§ **DIRECTIONS FOR THIS TASK**
Write every line out verbatim and omit the pictures.

§ **GIVEN INFORMATION**
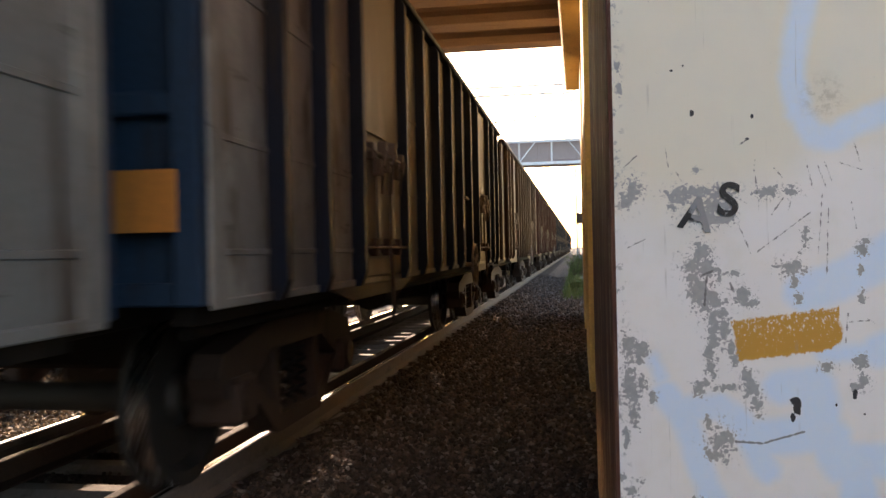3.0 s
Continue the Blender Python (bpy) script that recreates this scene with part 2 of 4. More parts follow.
FLAKES_LOW = [(3.479, 0.695, 0.0289, 0.0340), (3.448, 0.752, 0.0085, 0.0153), (3.461, 0.657, 0.0204, 0.0119), (3.401, 0.509, 0.0255, 0.0187), (3.426, 0.482, 0.0255, 0.0187), (3.443, 0.466, 0.0221, 0.0068), (3.520, 0.505, 0.0221, 0.0119), (3.566, 0.499, 0.0119, 0.0051), (3.464, 0.482, 0.0153, 0.0119), (3.865, 0.925, 0.0136, 0.0153), (3.850, 0.932, 0.0085, 0.0068), (3.773, 0.912, 0.0153, 0.0119), (3.865, 0.872, 0.0136, 0.0153), (3.845, 0.857, 0.0085, 0.0102), (4.026, 0.530, 0.0153, 0.0136), (4.001, 0.490, 0.0187, 0.0153), (3.976, 0.450, 0.0153, 0.0102), (4.098, 0.464, 0.0187, 0.0136), (4.104, 0.507, 0.0085, 0.0153), (4.076, 0.448, 0.0119, 0.0051)]
FLAKES_RIM = [(3.226, 0.970, 0.0187, 0.0272), (3.260, 0.961, 0.0187, 0.0204), (3.242, 0.927, 0.0238, 0.0068), (3.233, 0.849, 0.0204, 0.0442), (3.259, 0.866, 0.0153, 0.0204), (3.237, 0.780, 0.0119, 0.0340), (3.292, 0.823, 0.0085, 0.0170), (3.214, 0.719, 0.0085, 0.0119), (3.214, 0.689, 0.0068, 0.0119), (3.204, 0.588, 0.0136, 0.0085), (3.224, 0.553, 0.0119, 0.0119), (3.256, 0.579, 0.0085, 0.0068), (3.229, 0.500, 0.0221, 0.0187), (3.211, 0.465, 0.0119, 0.0153), (3.223, 0.421, 0.0085, 0.0153), (3.205, 0.376, 0.0085, 0.0187), (3.254, 0.421, 0.0051, 0.0051), (3.210, 1.794, 0.0085, 0.0153), (3.213, 1.728, 0.0068, 0.0136)]
FLAKES_FAR = [(3.871, 1.240, 0.0119, 0.0136), (3.863, 1.249, 0.0153, 0.0051), (3.883, 1.265, 0.0085, 0.0085), (3.867, 1.182, 0.0068, 0.0119), (3.869, 1.106, 0.0068, 0.0153), (4.133, 1.274, 0.0153, 0.0153), (4.122, 1.254, 0.0153, 0.0085), (4.141, 1.302, 0.0136, 0.0051), (4.131, 1.393, 0.0119, 0.0051), (4.120, 1.380, 0.0051, 0.0068), (4.054, 0.994, 0.0204, 0.0289), (4.087, 1.010, 0.0119, 0.0187), (4.050, 0.955, 0.0153, 0.0153), (4.079, 0.943, 0.0153, 0.0051), (4.092, 0.968, 0.0085, 0.0187), (4.083, 0.897, 0.0221, 0.0051), (4.004, 1.065, 0.0221, 0.0119), (4.005, 0.927, 0.0119, 0.0034), (4.016, 0.657, 0.0068, 0.0204), (4.050, 0.631, 0.0085, 0.0102), (4.062, 0.671, 0.0068, 0.0102), (4.054, 0.559, 0.0068, 0.0119)]
# Black marks, and scratches from end to end.
SPOTS = [(3.418, 1.644, 0.0059, 0.0085), (3.584, 1.628, 0.0042, 0.0068), (3.685, 0.816, 0.0153, 0.0102), (3.690, 0.795, 0.0102, 0.0221), (3.678, 0.769, 0.0068, 0.0136), (3.844, 0.838, 0.0068, 0.0136), (3.795, 0.805, 0.0034, 0.0051), (3.869, 0.780, 0.0034, 0.0034), (3.651, 0.485, 0.0068, 0.0034), (3.648, 0.468, 0.0051, 0.0051), (4.248, 1.492, 0.0085, 0.0068), (4.245, 1.481, 0.0034, 0.0068), (4.265, 1.250, 0.0051, 0.0085), (4.069, 1.034, 0.0068, 0.0085), (3.363, 1.770, 0.0051, 0.0034), (3.396, 1.782, 0.0034, 0.0034), (3.569, 1.564, 0.0051, 0.0034), (4.138, 1.752, 0.0042, 0.0068), (4.003, 1.726, 0.0042, 0.0051)]
SCRATCHES = [(3.223, 1.495, 3.261, 1.528), (3.536, 1.541, 3.569, 1.562), (3.341, 1.551, 3.349, 1.492), (3.366, 1.484, 3.390, 1.441), (3.587, 1.479, 3.598, 1.362), (3.665, 1.394, 3.631, 1.345), (3.689, 1.399, 3.678, 1.355), (3.540, 1.321, 3.573, 1.237), (3.590, 1.240, 3.739, 1.351), (3.524, 1.405, 3.565, 1.379), (3.758, 1.483, 3.780, 1.417), (3.777, 1.491, 3.796, 1.436), (3.816, 1.487, 3.878, 1.464), (3.846, 1.374, 3.858, 1.299), (3.853, 1.555, 3.870, 1.489), (3.590, 1.504, 3.587, 1.471), (3.641, 1.478, 3.665, 1.449), (3.726, 1.501, 3.744, 1.417)]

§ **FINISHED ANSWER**
3.0 s
Continue the Blender Python (bpy) script that recreates this scene with part 2 of 4. More parts follow.
FLAKES_LOW = [(3.479, 0.695, 0.0289, 0.0340), (3.448, 0.752, 0.0085, 0.0153), (3.461, 0.657, 0.0204, 0.0119), (3.401, 0.509, 0.0255, 0.0187), (3.426, 0.482, 0.0255, 0.0187), (3.443, 0.466, 0.0221, 0.0068), (3.520, 0.505, 0.0221, 0.0119), (3.566, 0.499, 0.0119, 0.0051), (3.464, 0.482, 0.0153, 0.0119), (3.865, 0.925, 0.0136, 0.0153), (3.850, 0.932, 0.0085, 0.0068), (3.773, 0.912, 0.0153, 0.0119), (3.865, 0.872, 0.0136, 0.0153), (3.845, 0.857, 0.0085, 0.0102), (4.026, 0.530, 0.0153, 0.0136), (4.001, 0.490, 0.0187, 0.0153), (3.976, 0.450, 0.0153, 0.0102), (4.098, 0.464, 0.0187, 0.0136), (4.104, 0.507, 0.0085, 0.0153), (4.076, 0.448, 0.0119, 0.0051)]
FLAKES_RIM = [(3.226, 0.970, 0.0187, 0.0272), (3.260, 0.961, 0.0187, 0.0204), (3.242, 0.927, 0.0238, 0.0068), (3.233, 0.849, 0.0204, 0.0442), (3.259, 0.866, 0.0153, 0.0204), (3.237, 0.780, 0.0119, 0.0340), (3.292, 0.823, 0.0085, 0.0170), (3.214, 0.719, 0.0085, 0.0119), (3.214, 0.689, 0.0068, 0.0119), (3.204, 0.588, 0.0136, 0.0085), (3.224, 0.553, 0.0119, 0.0119), (3.256, 0.579, 0.0085, 0.0068), (3.229, 0.500, 0.0221, 0.0187), (3.211, 0.465, 0.0119, 0.0153), (3.223, 0.421, 0.0085, 0.0153), (3.205, 0.376, 0.0085, 0.0187), (3.254, 0.421, 0.0051, 0.0051), (3.210, 1.794, 0.0085, 0.0153), (3.213, 1.728, 0.0068, 0.0136)]
FLAKES_FAR = [(3.871, 1.240, 0.0119, 0.0136), (3.863, 1.249, 0.0153, 0.0051), (3.883, 1.265, 0.0085, 0.0085), (3.867, 1.182, 0.0068, 0.0119), (3.869, 1.106, 0.0068, 0.0153), (4.133, 1.274, 0.0153, 0.0153), (4.122, 1.254, 0.0153, 0.0085), (4.141, 1.302, 0.0136, 0.0051), (4.131, 1.393, 0.0119, 0.0051), (4.120, 1.380, 0.0051, 0.0068), (4.054, 0.994, 0.0204, 0.0289), (4.087, 1.010, 0.0119, 0.0187), (4.050, 0.955, 0.0153, 0.0153), (4.079, 0.943, 0.0153, 0.0051), (4.092, 0.968, 0.0085, 0.0187), (4.083, 0.897, 0.0221, 0.0051), (4.004, 1.065, 0.0221, 0.0119), (4.005, 0.927, 0.0119, 0.0034), (4.016, 0.657, 0.0068, 0.0204), (4.050, 0.631, 0.0085, 0.0102), (4.062, 0.671, 0.0068, 0.0102), (4.054, 0.559, 0.0068, 0.0119)]
# Black marks, and scratches from end to end.
SPOTS = [(3.418, 1.644, 0.0059, 0.0085), (3.584, 1.628, 0.0042, 0.0068), (3.685, 0.816, 0.0153, 0.0102), (3.690, 0.795, 0.0102, 0.0221), (3.678, 0.769, 0.0068, 0.0136), (3.844, 0.838, 0.0068, 0.0136), (3.795, 0.805, 0.0034, 0.0051), (3.869, 0.780, 0.0034, 0.0034), (3.651, 0.485, 0.0068, 0.0034), (3.648, 0.468, 0.0051, 0.0051), (4.248, 1.492, 0.0085, 0.0068), (4.245, 1.481, 0.0034, 0.0068), (4.265, 1.250, 0.0051, 0.0085), (4.069, 1.034, 0.0068, 0.0085), (3.363, 1.770, 0.0051, 0.0034), (3.396, 1.782, 0.0034, 0.0034), (3.569, 1.564, 0.0051, 0.0034), (4.138, 1.752, 0.0042, 0.0068), (4.003, 1.726, 0.0042, 0.0051)]
SCRATCHES = [(3.223, 1.495, 3.261, 1.528), (3.536, 1.541, 3.569, 1.562), (3.341, 1.551, 3.349, 1.492), (3.366, 1.484, 3.390, 1.441), (3.587, 1.479, 3.598, 1.362), (3.665, 1.394, 3.631, 1.345), (3.689, 1.399, 3.678, 1.355), (3.540, 1.321, 3.573, 1.237), (3.590, 1.240, 3.739, 1.351), (3.524, 1.405, 3.565, 1.379), (3.758, 1.483, 3.780, 1.417), (3.777, 1.491, 3.796, 1.436), (3.816, 1.487, 3.878, 1.464), (3.846, 1.374, 3.858, 1.299), (3.853, 1.555, 3.870, 1.489), (3.590, 1.504, 3.587, 1.471), (3.641, 1.478, 3.665, 1.449), (3.726, 1.501, 3.744, 1.417)]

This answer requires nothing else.